===== Entries =====

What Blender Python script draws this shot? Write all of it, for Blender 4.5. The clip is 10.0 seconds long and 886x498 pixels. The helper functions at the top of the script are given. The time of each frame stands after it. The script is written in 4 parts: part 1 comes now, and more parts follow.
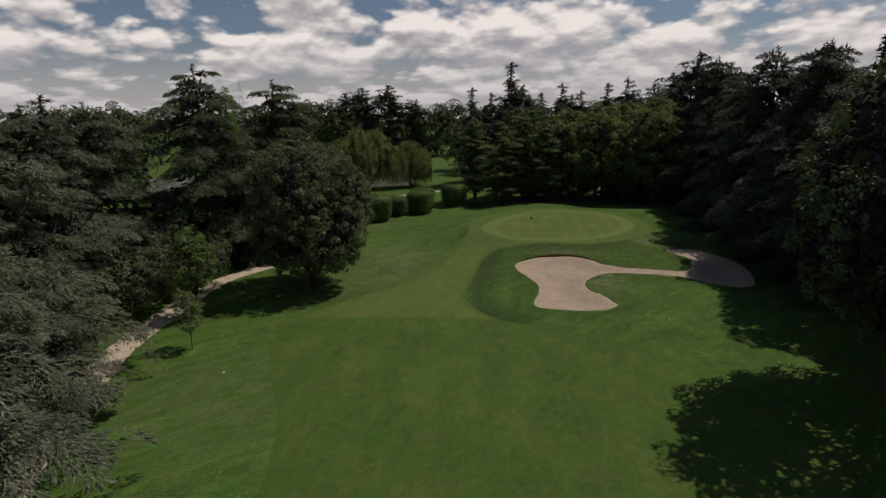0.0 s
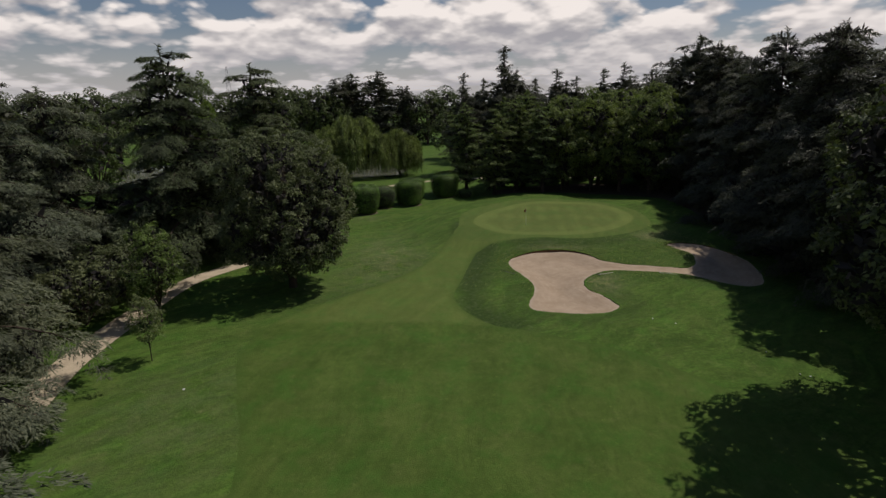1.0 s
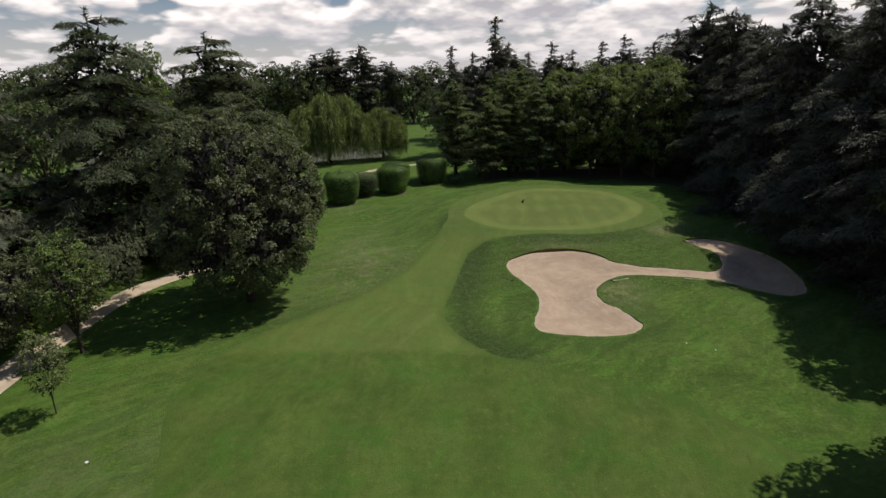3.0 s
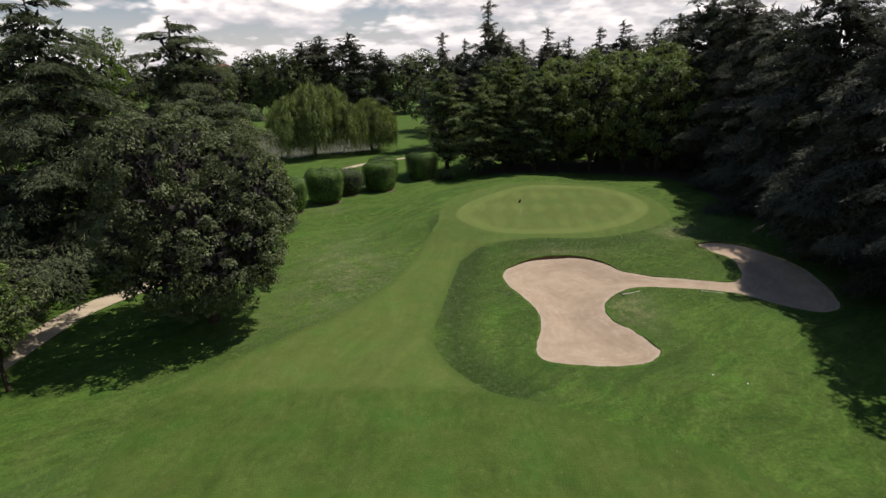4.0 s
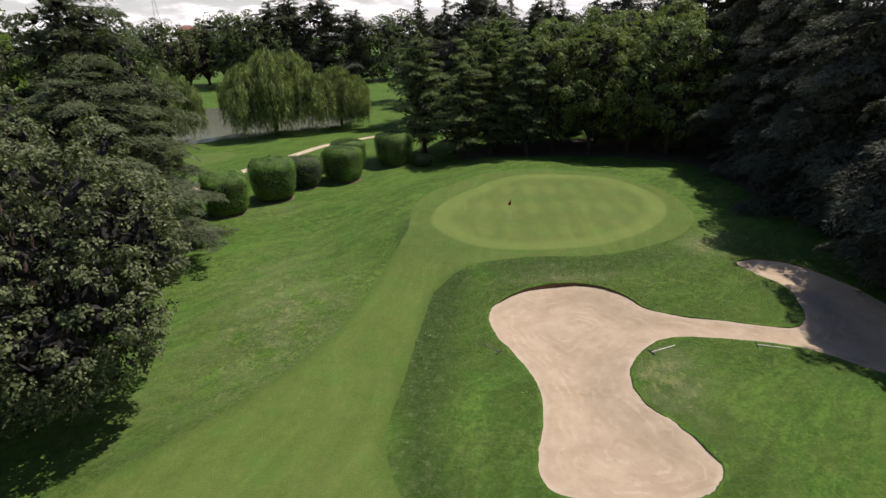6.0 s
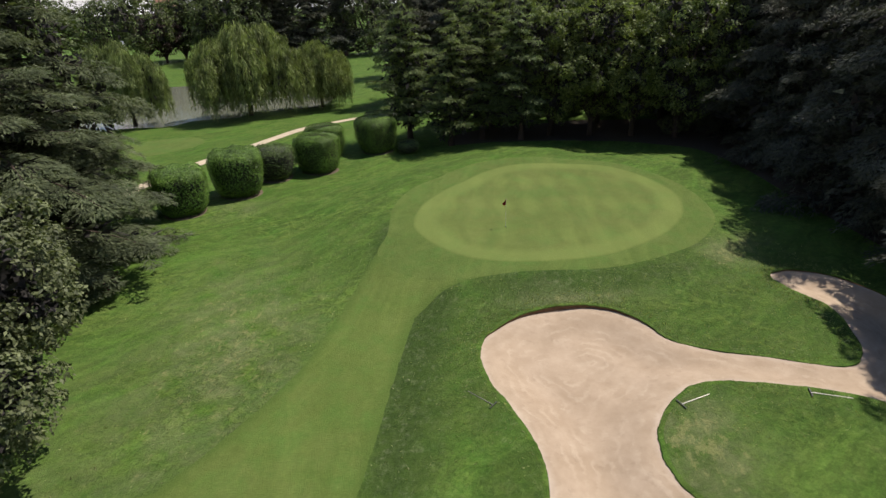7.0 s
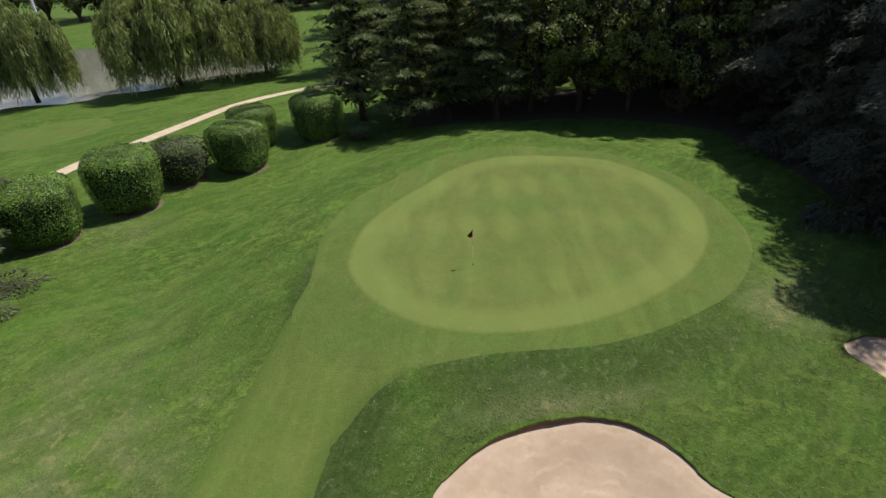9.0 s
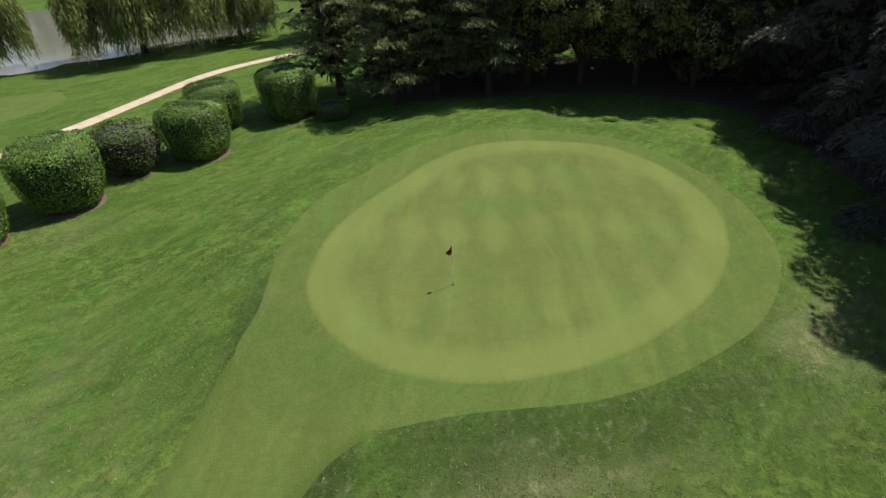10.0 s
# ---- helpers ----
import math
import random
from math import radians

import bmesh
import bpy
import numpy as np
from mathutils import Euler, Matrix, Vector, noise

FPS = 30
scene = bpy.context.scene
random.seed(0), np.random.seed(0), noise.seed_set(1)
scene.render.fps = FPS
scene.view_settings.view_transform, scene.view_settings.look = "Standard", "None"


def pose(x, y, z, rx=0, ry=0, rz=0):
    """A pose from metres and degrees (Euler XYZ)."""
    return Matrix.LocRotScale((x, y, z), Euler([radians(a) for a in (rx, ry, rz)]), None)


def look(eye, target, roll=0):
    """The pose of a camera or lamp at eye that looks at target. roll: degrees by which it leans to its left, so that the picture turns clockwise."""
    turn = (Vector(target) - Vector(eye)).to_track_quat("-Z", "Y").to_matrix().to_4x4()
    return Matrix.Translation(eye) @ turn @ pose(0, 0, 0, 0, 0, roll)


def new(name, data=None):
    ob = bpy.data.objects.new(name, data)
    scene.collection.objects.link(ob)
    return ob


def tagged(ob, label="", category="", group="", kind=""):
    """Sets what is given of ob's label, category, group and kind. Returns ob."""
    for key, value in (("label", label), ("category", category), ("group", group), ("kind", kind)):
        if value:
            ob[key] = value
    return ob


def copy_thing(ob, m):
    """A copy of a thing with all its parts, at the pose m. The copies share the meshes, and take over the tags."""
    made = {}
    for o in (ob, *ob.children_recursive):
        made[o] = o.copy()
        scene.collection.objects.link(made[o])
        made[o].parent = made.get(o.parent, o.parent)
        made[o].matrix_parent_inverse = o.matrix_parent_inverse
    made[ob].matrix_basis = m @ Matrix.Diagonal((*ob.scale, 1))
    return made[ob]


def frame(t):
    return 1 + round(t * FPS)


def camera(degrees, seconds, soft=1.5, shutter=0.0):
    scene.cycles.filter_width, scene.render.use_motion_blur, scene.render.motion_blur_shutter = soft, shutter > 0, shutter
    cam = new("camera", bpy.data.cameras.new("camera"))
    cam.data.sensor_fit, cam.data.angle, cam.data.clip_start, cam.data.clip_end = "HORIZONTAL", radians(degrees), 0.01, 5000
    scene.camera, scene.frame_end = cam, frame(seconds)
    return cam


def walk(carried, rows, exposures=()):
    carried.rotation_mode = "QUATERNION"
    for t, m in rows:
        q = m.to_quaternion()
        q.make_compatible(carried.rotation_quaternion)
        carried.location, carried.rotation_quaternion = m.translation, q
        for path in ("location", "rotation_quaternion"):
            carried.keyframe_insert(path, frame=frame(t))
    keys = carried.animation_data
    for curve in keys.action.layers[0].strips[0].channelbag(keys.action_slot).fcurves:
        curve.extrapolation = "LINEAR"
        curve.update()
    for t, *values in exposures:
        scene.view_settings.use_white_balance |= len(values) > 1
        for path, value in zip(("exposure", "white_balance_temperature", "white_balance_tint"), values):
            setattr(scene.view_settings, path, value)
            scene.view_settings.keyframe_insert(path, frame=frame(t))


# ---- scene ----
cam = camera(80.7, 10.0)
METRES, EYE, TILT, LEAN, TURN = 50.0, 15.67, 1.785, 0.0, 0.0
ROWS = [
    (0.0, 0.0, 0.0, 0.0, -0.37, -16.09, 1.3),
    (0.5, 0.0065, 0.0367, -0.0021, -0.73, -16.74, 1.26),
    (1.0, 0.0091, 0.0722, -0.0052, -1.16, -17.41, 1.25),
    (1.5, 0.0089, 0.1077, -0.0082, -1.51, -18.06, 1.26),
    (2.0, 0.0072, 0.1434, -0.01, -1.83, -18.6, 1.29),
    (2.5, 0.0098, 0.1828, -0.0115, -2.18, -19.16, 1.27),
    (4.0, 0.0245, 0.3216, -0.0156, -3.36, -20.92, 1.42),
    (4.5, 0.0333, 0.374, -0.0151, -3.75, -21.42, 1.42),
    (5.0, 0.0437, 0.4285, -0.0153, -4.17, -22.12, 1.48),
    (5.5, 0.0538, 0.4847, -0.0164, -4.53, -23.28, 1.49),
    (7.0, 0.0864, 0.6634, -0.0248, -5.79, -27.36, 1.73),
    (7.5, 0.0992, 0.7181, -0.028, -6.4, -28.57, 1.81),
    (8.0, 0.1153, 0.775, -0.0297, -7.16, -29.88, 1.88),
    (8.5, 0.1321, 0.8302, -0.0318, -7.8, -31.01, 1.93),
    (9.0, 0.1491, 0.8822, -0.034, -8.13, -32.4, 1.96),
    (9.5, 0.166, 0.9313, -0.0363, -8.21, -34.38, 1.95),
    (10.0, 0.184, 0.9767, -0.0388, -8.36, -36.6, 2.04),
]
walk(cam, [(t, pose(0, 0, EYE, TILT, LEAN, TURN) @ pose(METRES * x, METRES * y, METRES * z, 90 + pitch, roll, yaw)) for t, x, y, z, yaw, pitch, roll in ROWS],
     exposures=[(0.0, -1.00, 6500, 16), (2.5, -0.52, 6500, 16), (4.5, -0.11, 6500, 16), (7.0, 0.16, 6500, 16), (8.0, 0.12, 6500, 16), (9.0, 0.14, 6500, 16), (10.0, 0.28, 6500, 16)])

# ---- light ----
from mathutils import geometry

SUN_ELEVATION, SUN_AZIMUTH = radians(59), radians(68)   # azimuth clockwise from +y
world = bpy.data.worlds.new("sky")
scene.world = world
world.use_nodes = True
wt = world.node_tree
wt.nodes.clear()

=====
===== Entries =====

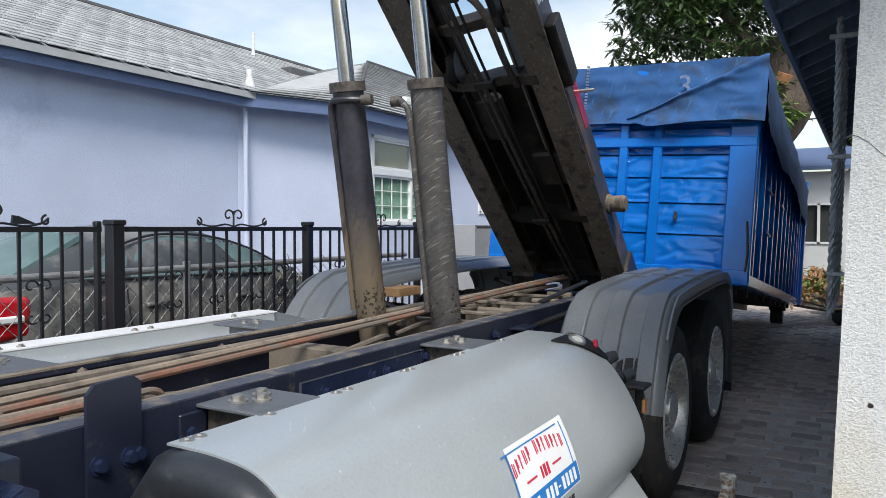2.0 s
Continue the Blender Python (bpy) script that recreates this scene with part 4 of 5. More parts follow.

=====

Direction: Only the lines between the one with "What Blender Python" and the one with "scene.render.fps = FPS", those two included, get copied from the material above. Keep it exact and free of pictures.

The result:
What Blender Python script draws this shot? Write all of it, for Blender 4.5. The clip is 10.0 seconds long and 886x498 pixels. The helper functions at the top of the script are given. The time of each frame stands after it. The script is written in 4 parts: part 1 comes now, and more parts follow.
0.0 s
1.0 s
3.0 s
4.0 s
6.0 s
7.0 s
9.0 s
10.0 s
# ---- helpers ----
import math
import random
from math import radians

import bmesh
import bpy
import numpy as np
from mathutils import Euler, Matrix, Vector, noise

FPS = 30
scene = bpy.context.scene
random.seed(0), np.random.seed(0), noise.seed_set(1)
scene.render.fps = FPS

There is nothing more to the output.